## DO THIS
Read the listing and extract each line that includes the word "part".

━━━━━━━━━━━━━━━━━━━━

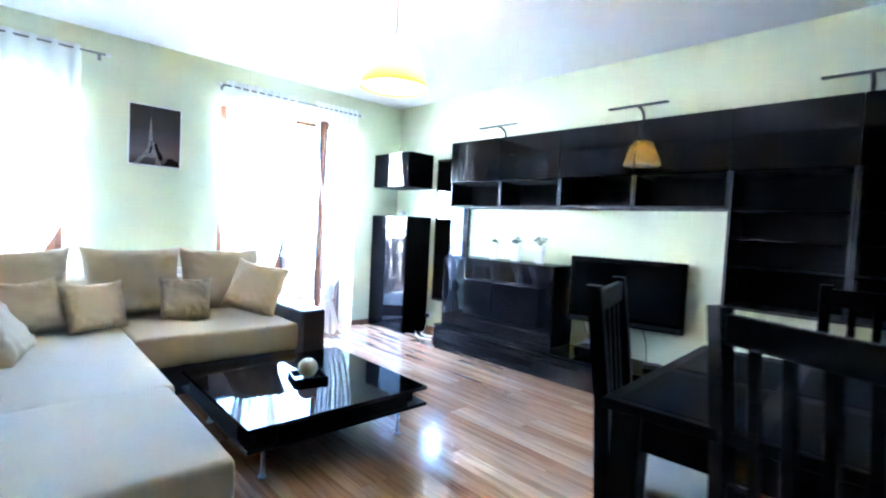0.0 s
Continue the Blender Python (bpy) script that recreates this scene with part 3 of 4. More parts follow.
PW, PH = 1.57, 1.02
big = thing("skyline_picture", (0.002, 3.505 - PW / 2, 1.272), "large framed black-and-white night skyline with yellow lights", "picture", rz=90)
part("frame", frame_bars(PW, PH, 0.016, 0.028, -0.028), M_ALU, big, "thin silver frame")
M_DUSK = print_mat("dusk_print", [(0.0, (0.02, 0.021, 0.024)), (0.22, (0.036, 0.037, 0.041)), (0.25, (0.085, 0.08, 0.07)), (0.48, (0.15, 0.138, 0.118)), (0.68, (0.115, 0.106, 0.093)), (0.86, (0.045, 0.042, 0.04)), (1.0, (0.016, 0.016, 0.017))], PW, PH, 0.12)
part("print", box(-PW / 2 + 0.015, PW / 2 - 0.015, -0.016, -0.003, 0.015, PH - 0.015), M_DUSK, big, "printed dusk sky over dark water")
M_TOWER = plain("print_ink_dark", (0.006, 0.006, 0.007), 0.5, 0, 0.5, 30, spec=0.15)
M_TOWER2 = plain("print_ink_grey", (0.018, 0.018, 0.019), 0.5, 0, 0.45, 40, spec=0.15)
M_LIT = plain("print_ink_white", (0.14, 0.14, 0.138), 0.35, 0, 0.3, 60)
M_AMBER = plain("print_ink_amber", (0.22, 0.12, 0.024), 0.35, 0, 0.45, 60)
M_ORANGE = plain("print_ink_orange", (0.26, 0.085, 0.016), 0.35, 0, 0.3, 60)
UX = lambda u: -PW / 2 + 0.015 + u * (PW - 0.03)
rng = random.Random(4)
ink, ink2, lit, amb = bmesh.new(), bmesh.new(), bmesh.new(), bmesh.new()
for u0, u1, top in ((0.0, 0.05, 0.42), (0.093, 0.132, 0.58), (0.098, 0.127, 0.6), (0.059, 0.145, 0.475), (0.15, 0.18, 0.39), (0.175, 0.265, 0.55), (0.193, 0.262, 0.685), (0.21, 0.252, 0.785),
                   (0.362, 0.419, 0.545), (0.372, 0.41, 0.565), (0.40, 0.47, 0.465), (0.526, 0.57, 0.55), (0.714, 0.766, 0.5), (0.72, 0.75, 0.545), (0.45, 0.51, 0.42)):
    flat(ink, UX(u0), UX(u1), 0.24, top, -0.0165)
for u0, u1, top in ((0.545, 0.622, 0.535), (0.664, 0.711, 0.545), (0.777, 0.86, 0.485), (0.84, 0.925, 0.46), (0.92, 0.985, 0.41), (0.26, 0.30, 0.38), (0.3, 0.36, 0.41), (0.47, 0.53, 0.43), (0.61, 0.67, 0.44), (0.03, 0.07, 0.37)):
    flat(ink2, UX(u0), UX(u1), 0.24, top, -0.0168)
for k in range(150):
    u, w = rng.random() * 0.97, 0.008 + 0.022 * rng.random()
    flat(ink if k % 2 else ink2, UX(u), UX(min(0.995, u + w)), 0.235, 0.28 + 0.13 * rng.random() ** 1.6, -0.0172 - 0.0003 * rng.random())
for u, z0, z1 in ((0.226, 0.78, 0.86), (0.238, 0.78, 0.855), (0.375, 0.56, 0.6), (0.4, 0.56, 0.605)):
    flat(lit, UX(u), UX(u) + 0.004, z0, z1, -0.0165)
for k in range(5):
    flat(lit, UX(0.295 + 0.0095 * k), UX(0.3025 + 0.0095 * k), 0.405, 0.465, -0.0176)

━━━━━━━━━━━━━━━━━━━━

## RESPONSE TO THIS EXERCISE
Continue the Blender Python (bpy) script that recreates this scene with part 3 of 4. More parts follow.
part("frame", frame_bars(PW, PH, 0.016, 0.028, -0.028), M_ALU, big, "thin silver frame")
part("print", box(-PW / 2 + 0.015, PW / 2 - 0.015, -0.016, -0.003, 0.015, PH - 0.015), M_DUSK, big, "printed dusk sky over dark water")